Azolia – Not About Heroes
Jazzwerkstatt
2021
Jean-Michel Calvez
Azolia – Not About Heroes
Le jazz vocal féminin a ses divas, mais il reste souvent confiné à la réinterprétation de standards ou à une écriture ou des improvisations ne bousculant guère les lignes établies depuis avant-guerre (la seconde… appelée mondiale). Il y a malgré tout quelques exceptions prenant d’autres chemins moins balisés. Par exemple Norma Winstone depuis longtemps (notamment avec le génial trio Azimuth), Susanne Abbuehl, ou encore Sidsel Endresen (avec ou sans Bugge Wesseltoft aux claviers) ou Youn Sun Nah, sur certains morceaux au bord de l’expérimentation. Bizarrement, tout ce petit monde ou presque a été accueilli sur le label ECM, l’un des plus enclins à prendre des chemins de traverse et tordre le cou aux traditions jazz trop peu aventureuses.

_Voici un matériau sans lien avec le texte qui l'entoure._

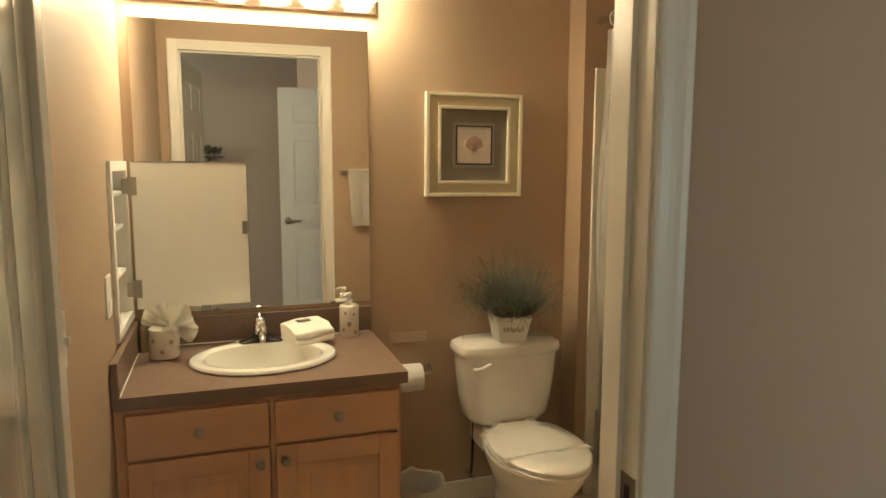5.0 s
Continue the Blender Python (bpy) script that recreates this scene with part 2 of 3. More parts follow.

Et voilà qu’Azolia, un quatuor vocal basé à Berlin, emprunte le même registre plutôt minimaliste (très peu d’instruments, et section rythmique incomplète sans batterie) pour un album bien éloigné du groove dans lequel s’enferme si souvent le jazz vocal, celui de Melody Gardot, Diana Krall et bien d’autres. Azolia se permet même une autre quasi-innovation jazzistique : celle de l’album-concept, comme sur le superbe The Gift, où Susanne Abbuehl, que l’on vient de citer, empruntait ses textes aux poèmes d’Emily Dickinson. Le quartet Azolia puise quant à lui dans les écrits du poète britannique Wilfred Owen, blessé au combat en 1917 et décédé à 25 ans sur le front à l’automne 1918, une semaine seulement avant la fin de la Première Guerre Mondiale. Il est désormais considéré comme l’un des poètes majeurs de cette période. Ni couplet ni refrain dans Not About Heroes, la musique colle de près aux textes de l’œuvre d’Owen, et Azolia emprunte le titre de leur album à l’introduction de la publication posthume (1920) du recueil du poète-soldat fauché trop tôt, en pleine jeunesse.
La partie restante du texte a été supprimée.